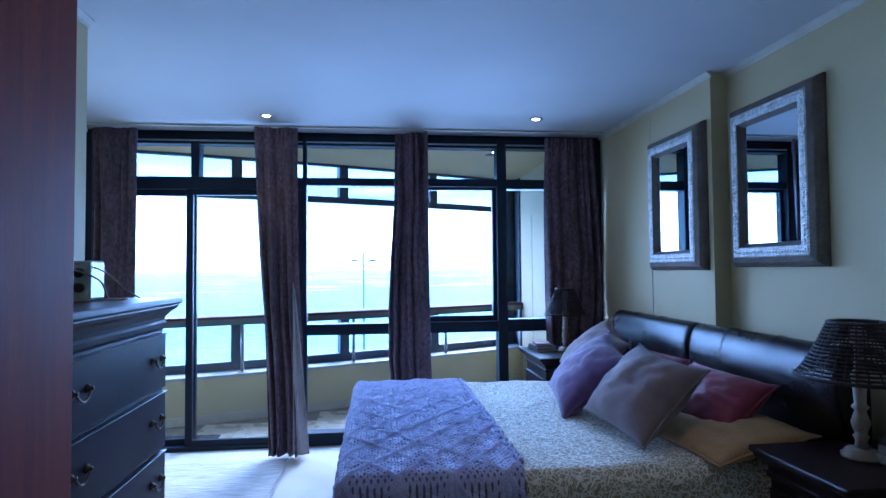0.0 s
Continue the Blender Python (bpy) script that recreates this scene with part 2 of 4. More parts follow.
M_BLACK = material("black_plastic", (0.015, 0.015, 0.017), 0.4, scale=20)
M_CABLE = material("grey_pink_cable", (0.36, 0.26, 0.24), 0.5, scale=20)
M_BULB = emitter("downlight_bulb", (1.0, 0.88, 0.7), 4.0)
M_MIRROR = material("silvered_mirror", (0.72, 0.82, 0.90), 0.02, metal=1.0, fine=0.0)
for node in M_MIRROR.node_tree.nodes:
    if node.type == "MAP_RANGE":
        node.inputs[3].default_value, node.inputs[4].default_value = (0.0, 0.02) if node.outputs[0].links[0].to_socket.name == "Roughness" else (1.0, 1.0)
M_RENDER = material("grey_plaster", (0.42, 0.40, 0.36), 0.85, scale=2, bump=0.2, bump_scale=60)
M_ASPHALT = material("wet_asphalt", (0.014, 0.018, 0.026), 0.6, vary=(0.027, 0.032, 0.042), scale=0.35, spec=0.16, bump=0.35, bump_scale=30, detail=8)
M_PAVE = material("damp_tar_pavement", (0.020, 0.023, 0.029), 0.7, spec=0.14, vary=(0.034, 0.038, 0.044), scale=0.5, bump=0.3, bump_scale=25, detail=8)
M_KERB = material("weathered_kerb_stone", (0.26, 0.245, 0.215), 0.7, vary=(0.19, 0.18, 0.16), scale=3, bump=0.3, bump_scale=40, per_object=0.1)
M_LINE = material("worn_road_paint", (0.52, 0.52, 0.50), 0.6, vary=(0.30, 0.30, 0.30), scale=5, bump=0.1, bump_scale=40)
M_SEAWALL = material("dark_weathered_concrete", (0.018, 0.020, 0.021), 0.85, vary=(0.040, 0.040, 0.037), scale=1.1, spec=0.2, bump=0.4, bump_scale=18, detail=8)
M_WHITE = material("white_painted_block", (0.62, 0.62, 0.60), 0.6, scale=6)
M_SOIL = material("grassy_soil", (0.060, 0.075, 0.022), 0.95, vary=(0.12, 0.095, 0.045), scale=0.7, bump=0.6, bump_scale=6, detail=8)
M_GRASS = material("grass_blades", (0.050, 0.095, 0.010), 0.85, vary=(0.17, 0.175, 0.030), scale=0.55, fine=0.45, spec=0.15, bump_scale=8)
M_ROCK = material("ochre_boulder", (0.40, 0.120, 0.016), 0.95, vary=(0.30, 0.165, 0.050), scale=1.2, spec=0.2, bump=1.0, bump_scale=7, per_object=0.55, detail=7, fine=0.35)
M_ROCK_FAR = material("ochre_boulders_far", (0.40, 0.120, 0.016), 0.95, vary=(0.15, 0.075, 0.025), spec=0.2, scale=0.9, bump=0.8, bump_scale=9, detail=7, fine=0.35)
M_ROCK_DARK = material("dark_wet_boulder", (0.040, 0.036, 0.036), 0.6, vary=(0.11, 0.085, 0.065), scale=1.6, bump=0.7, bump_scale=9, per_object=0.3, detail=7, fine=0.3)
M_POLE = material("green_grey_painted_steel", (0.055, 0.11, 0.12), 0.45, metal=0.3, scale=4)
M_BIN = material("green_plastic_bin", (0.012, 0.12, 0.075), 0.45, scale=6)
M_SIGNRED = material("sign_dark_red", (0.22, 0.03, 0.05), 0.5)
M_CAR = material("blue_grey_car_paint", (0.030, 0.042, 0.060), 0.35, metal=0.2, coat=0.2, fine=0.02)
M_RUBBER = material("black_rubber", (0.02, 0.02, 0.02), 0.8)
# pale blue base carries the haze of distance
M_HILL_HAZE = material("haze_blue_hills", (0.24, 0.32, 0.46), 1.0, vary=(0.28, 0.36, 0.50), scale=0.004)
M_DROP = material("water_bead", (0.62, 0.68, 0.72), 0.08, fine=0.02)
M_DRIFT = material("wet_driftwood", (0.035, 0.035, 0.03), 0.6, scale=4)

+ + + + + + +

STATED PROBLEM.
Reproduce the material above in full and without alteration, but skip all pictures.

REPLY.
0.0 s
Continue the Blender Python (bpy) script that recreates this scene with part 2 of 4. More parts follow.
M_BLACK = material("black_plastic", (0.015, 0.015, 0.017), 0.4, scale=20)
M_CABLE = material("grey_pink_cable", (0.36, 0.26, 0.24), 0.5, scale=20)
M_BULB = emitter("downlight_bulb", (1.0, 0.88, 0.7), 4.0)
M_MIRROR = material("silvered_mirror", (0.72, 0.82, 0.90), 0.02, metal=1.0, fine=0.0)
for node in M_MIRROR.node_tree.nodes:
    if node.type == "MAP_RANGE":
        node.inputs[3].default_value, node.inputs[4].default_value = (0.0, 0.02) if node.outputs[0].links[0].to_socket.name == "Roughness" else (1.0, 1.0)
M_RENDER = material("grey_plaster", (0.42, 0.40, 0.36), 0.85, scale=2, bump=0.2, bump_scale=60)
M_ASPHALT = material("wet_asphalt", (0.014, 0.018, 0.026), 0.6, vary=(0.027, 0.032, 0.042), scale=0.35, spec=0.16, bump=0.35, bump_scale=30, detail=8)
M_PAVE = material("damp_tar_pavement", (0.020, 0.023, 0.029), 0.7, spec=0.14, vary=(0.034, 0.038, 0.044), scale=0.5, bump=0.3, bump_scale=25, detail=8)
M_KERB = material("weathered_kerb_stone", (0.26, 0.245, 0.215), 0.7, vary=(0.19, 0.18, 0.16), scale=3, bump=0.3, bump_scale=40, per_object=0.1)
M_LINE = material("worn_road_paint", (0.52, 0.52, 0.50), 0.6, vary=(0.30, 0.30, 0.30), scale=5, bump=0.1, bump_scale=40)
M_SEAWALL = material("dark_weathered_concrete", (0.018, 0.020, 0.021), 0.85, vary=(0.040, 0.040, 0.037), scale=1.1, spec=0.2, bump=0.4, bump_scale=18, detail=8)
M_WHITE = material("white_painted_block", (0.62, 0.62, 0.60), 0.6, scale=6)
M_SOIL = material("grassy_soil", (0.060, 0.075, 0.022), 0.95, vary=(0.12, 0.095, 0.045), scale=0.7, bump=0.6, bump_scale=6, detail=8)
M_GRASS = material("grass_blades", (0.050, 0.095, 0.010), 0.85, vary=(0.17, 0.175, 0.030), scale=0.55, fine=0.45, spec=0.15, bump_scale=8)
M_ROCK = material("ochre_boulder", (0.40, 0.120, 0.016), 0.95, vary=(0.30, 0.165, 0.050), scale=1.2, spec=0.2, bump=1.0, bump_scale=7, per_object=0.55, detail=7, fine=0.35)
M_ROCK_FAR = material("ochre_boulders_far", (0.40, 0.120, 0.016), 0.95, vary=(0.15, 0.075, 0.025), spec=0.2, scale=0.9, bump=0.8, bump_scale=9, detail=7, fine=0.35)
M_ROCK_DARK = material("dark_wet_boulder", (0.040, 0.036, 0.036), 0.6, vary=(0.11, 0.085, 0.065), scale=1.6, bump=0.7, bump_scale=9, per_object=0.3, detail=7, fine=0.3)
M_POLE = material("green_grey_painted_steel", (0.055, 0.11, 0.12), 0.45, metal=0.3, scale=4)
M_BIN = material("green_plastic_bin", (0.012, 0.12, 0.075), 0.45, scale=6)
M_SIGNRED = material("sign_dark_red", (0.22, 0.03, 0.05), 0.5)
M_CAR = material("blue_grey_car_paint", (0.030, 0.042, 0.060), 0.35, metal=0.2, coat=0.2, fine=0.02)
M_RUBBER = material("black_rubber", (0.02, 0.02, 0.02), 0.8)
# pale blue base carries the haze of distance
M_HILL_HAZE = material("haze_blue_hills", (0.24, 0.32, 0.46), 1.0, vary=(0.28, 0.36, 0.50), scale=0.004)
M_DROP = material("water_bead", (0.62, 0.68, 0.72), 0.08, fine=0.02)
M_DRIFT = material("wet_driftwood", (0.035, 0.035, 0.03), 0.6, scale=4)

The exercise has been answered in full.